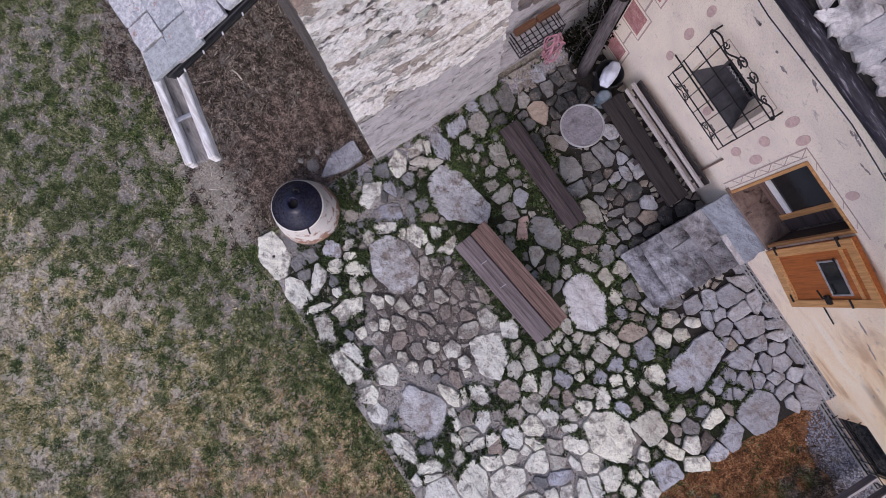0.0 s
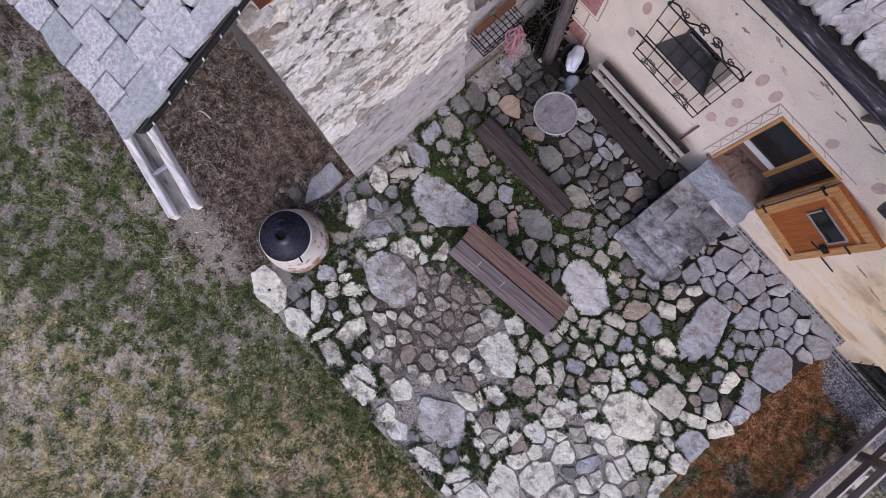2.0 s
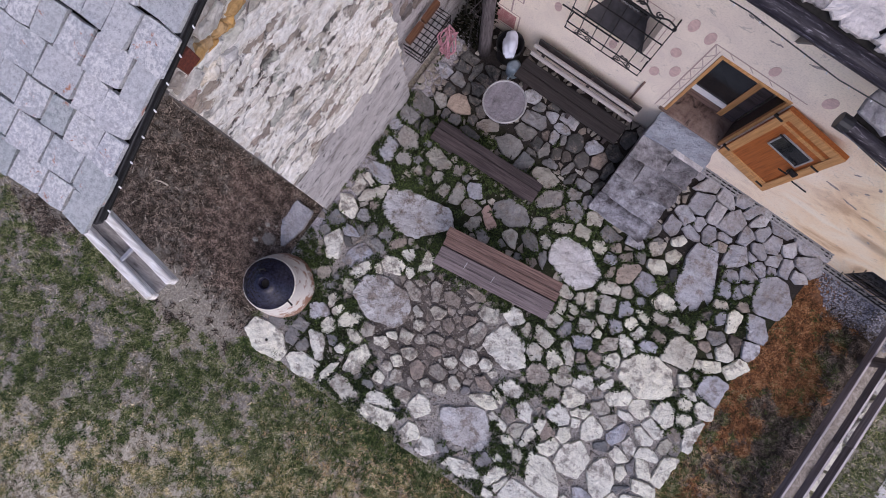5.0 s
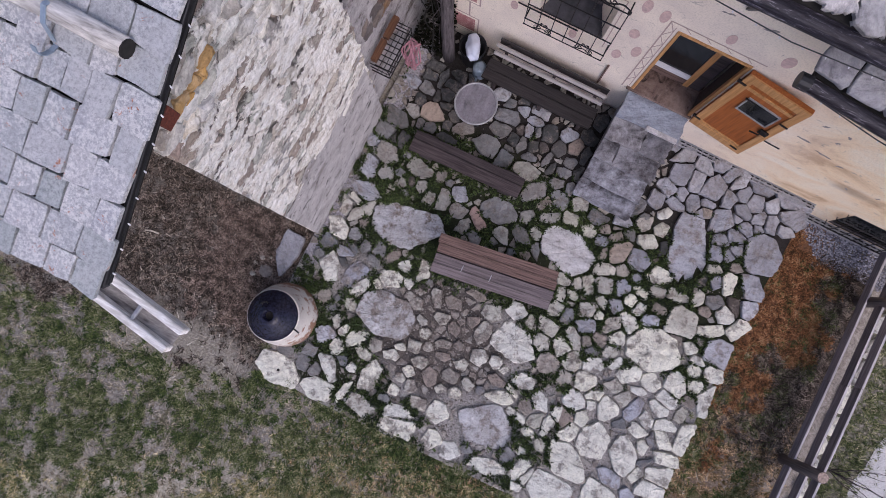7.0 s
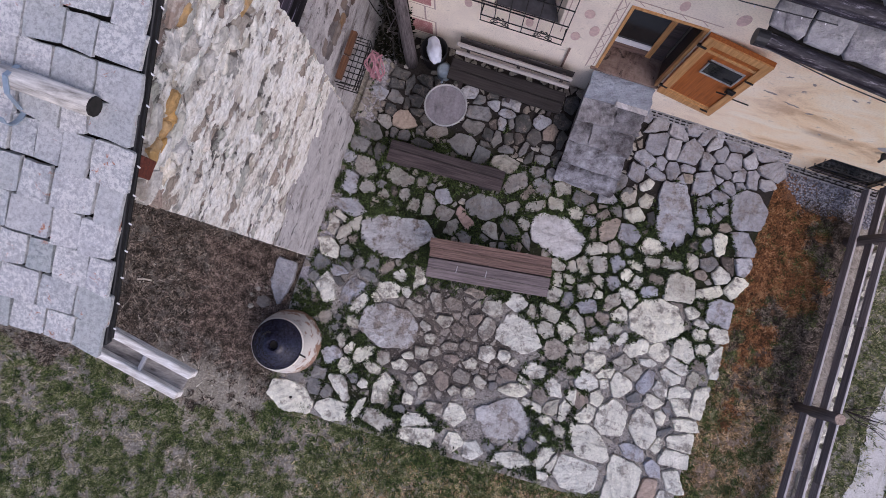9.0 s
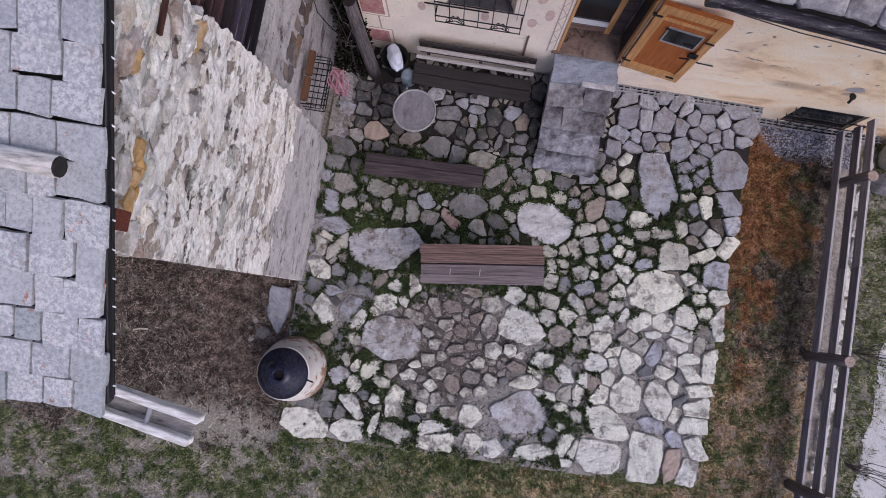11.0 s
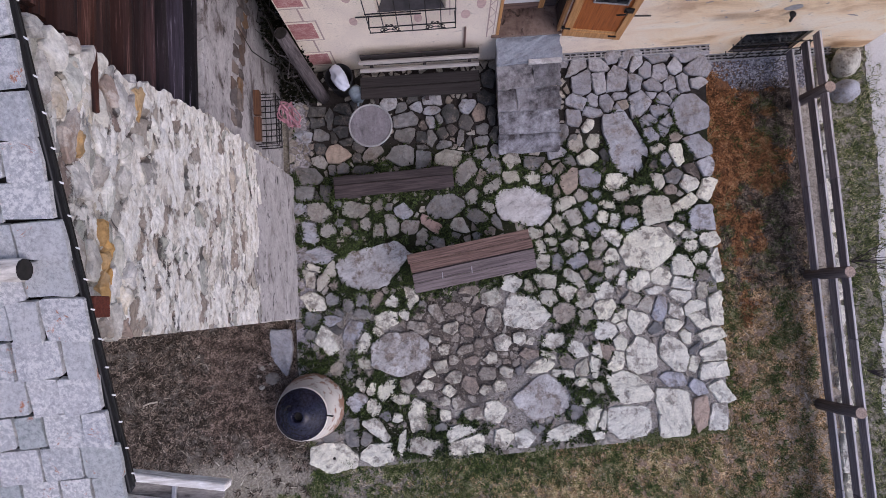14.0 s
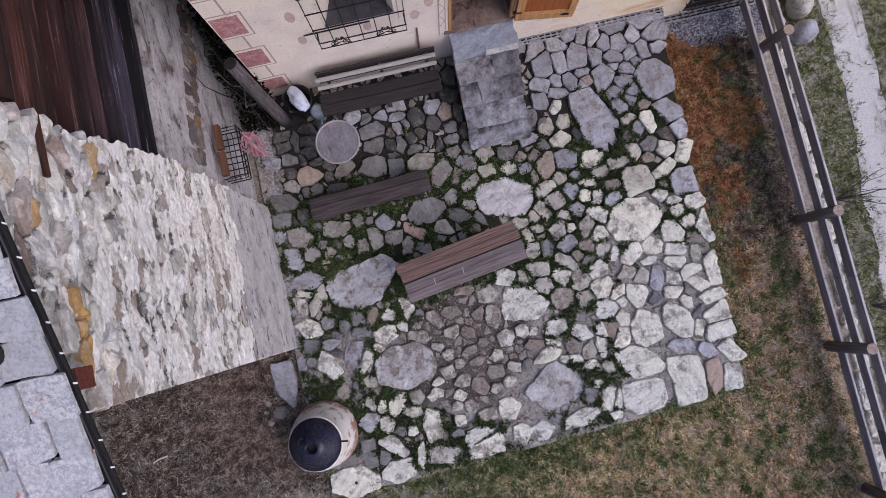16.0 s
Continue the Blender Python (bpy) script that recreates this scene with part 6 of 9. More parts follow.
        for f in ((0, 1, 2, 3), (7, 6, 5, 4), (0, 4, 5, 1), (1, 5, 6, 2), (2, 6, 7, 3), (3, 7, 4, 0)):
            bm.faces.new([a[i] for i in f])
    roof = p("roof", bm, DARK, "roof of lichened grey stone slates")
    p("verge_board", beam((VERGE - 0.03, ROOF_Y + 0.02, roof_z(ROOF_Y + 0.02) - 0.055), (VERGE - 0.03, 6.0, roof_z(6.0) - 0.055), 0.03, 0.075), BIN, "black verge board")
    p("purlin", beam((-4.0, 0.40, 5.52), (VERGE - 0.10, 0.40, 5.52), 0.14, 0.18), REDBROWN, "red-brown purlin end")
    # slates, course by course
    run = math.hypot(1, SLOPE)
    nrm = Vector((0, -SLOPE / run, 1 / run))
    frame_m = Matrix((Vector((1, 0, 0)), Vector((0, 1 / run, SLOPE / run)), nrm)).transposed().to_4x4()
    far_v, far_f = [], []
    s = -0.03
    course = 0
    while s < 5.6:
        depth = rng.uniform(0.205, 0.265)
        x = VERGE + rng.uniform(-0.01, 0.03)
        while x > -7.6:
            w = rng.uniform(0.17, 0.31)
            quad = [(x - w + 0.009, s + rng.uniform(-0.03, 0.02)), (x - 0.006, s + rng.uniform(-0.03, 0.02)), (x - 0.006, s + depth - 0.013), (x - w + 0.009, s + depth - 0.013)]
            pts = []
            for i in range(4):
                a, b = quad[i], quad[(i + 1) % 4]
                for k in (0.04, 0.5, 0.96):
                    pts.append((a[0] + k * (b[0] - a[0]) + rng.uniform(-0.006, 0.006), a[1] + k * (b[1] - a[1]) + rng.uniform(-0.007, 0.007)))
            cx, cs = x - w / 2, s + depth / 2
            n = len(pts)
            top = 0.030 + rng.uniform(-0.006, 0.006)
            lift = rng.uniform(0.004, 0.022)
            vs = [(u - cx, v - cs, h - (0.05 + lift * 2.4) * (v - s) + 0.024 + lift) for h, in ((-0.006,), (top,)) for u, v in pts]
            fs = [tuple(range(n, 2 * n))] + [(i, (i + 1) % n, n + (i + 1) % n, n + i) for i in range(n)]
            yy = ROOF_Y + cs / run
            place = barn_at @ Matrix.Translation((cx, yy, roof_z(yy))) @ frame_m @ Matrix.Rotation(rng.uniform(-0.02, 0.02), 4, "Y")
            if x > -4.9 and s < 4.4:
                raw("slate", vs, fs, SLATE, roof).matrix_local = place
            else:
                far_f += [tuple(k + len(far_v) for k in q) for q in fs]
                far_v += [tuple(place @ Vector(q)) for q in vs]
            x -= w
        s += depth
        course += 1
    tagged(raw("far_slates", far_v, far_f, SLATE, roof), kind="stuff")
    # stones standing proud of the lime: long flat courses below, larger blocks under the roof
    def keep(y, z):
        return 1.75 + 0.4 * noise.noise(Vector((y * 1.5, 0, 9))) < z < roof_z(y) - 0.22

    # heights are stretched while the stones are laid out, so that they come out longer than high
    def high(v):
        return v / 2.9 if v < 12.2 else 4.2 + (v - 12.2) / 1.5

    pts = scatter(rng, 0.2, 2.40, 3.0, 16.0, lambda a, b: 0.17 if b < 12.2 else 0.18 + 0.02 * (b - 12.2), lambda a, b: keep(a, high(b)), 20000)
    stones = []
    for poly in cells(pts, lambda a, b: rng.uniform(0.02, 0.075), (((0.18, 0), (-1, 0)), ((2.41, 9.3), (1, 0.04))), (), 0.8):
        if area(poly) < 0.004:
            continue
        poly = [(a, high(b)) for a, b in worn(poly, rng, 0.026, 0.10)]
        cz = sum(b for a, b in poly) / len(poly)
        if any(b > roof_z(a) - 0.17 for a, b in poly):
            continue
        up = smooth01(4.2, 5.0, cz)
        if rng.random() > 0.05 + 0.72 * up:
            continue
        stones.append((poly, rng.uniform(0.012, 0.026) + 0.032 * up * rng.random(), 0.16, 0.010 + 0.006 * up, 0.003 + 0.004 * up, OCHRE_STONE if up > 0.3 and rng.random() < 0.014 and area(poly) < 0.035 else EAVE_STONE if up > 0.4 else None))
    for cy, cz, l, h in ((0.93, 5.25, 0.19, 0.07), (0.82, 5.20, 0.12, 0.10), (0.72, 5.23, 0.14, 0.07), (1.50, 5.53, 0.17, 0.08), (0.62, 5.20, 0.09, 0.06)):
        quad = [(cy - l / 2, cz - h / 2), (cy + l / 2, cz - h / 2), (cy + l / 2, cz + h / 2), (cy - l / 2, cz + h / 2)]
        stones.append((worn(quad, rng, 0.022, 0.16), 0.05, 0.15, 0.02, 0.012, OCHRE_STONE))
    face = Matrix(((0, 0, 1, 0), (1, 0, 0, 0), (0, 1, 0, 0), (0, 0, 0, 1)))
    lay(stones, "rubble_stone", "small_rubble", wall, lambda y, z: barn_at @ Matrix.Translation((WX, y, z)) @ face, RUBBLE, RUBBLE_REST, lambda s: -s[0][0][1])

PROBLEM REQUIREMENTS
Using the material above, copy every line in which the string "that" occurs.

TASK RESPONSE
Continue the Blender Python (bpy) script that recreates this scene with part 6 of 9. More parts follow.
    # heights are stretched while the stones are laid out, so that they come out longer than high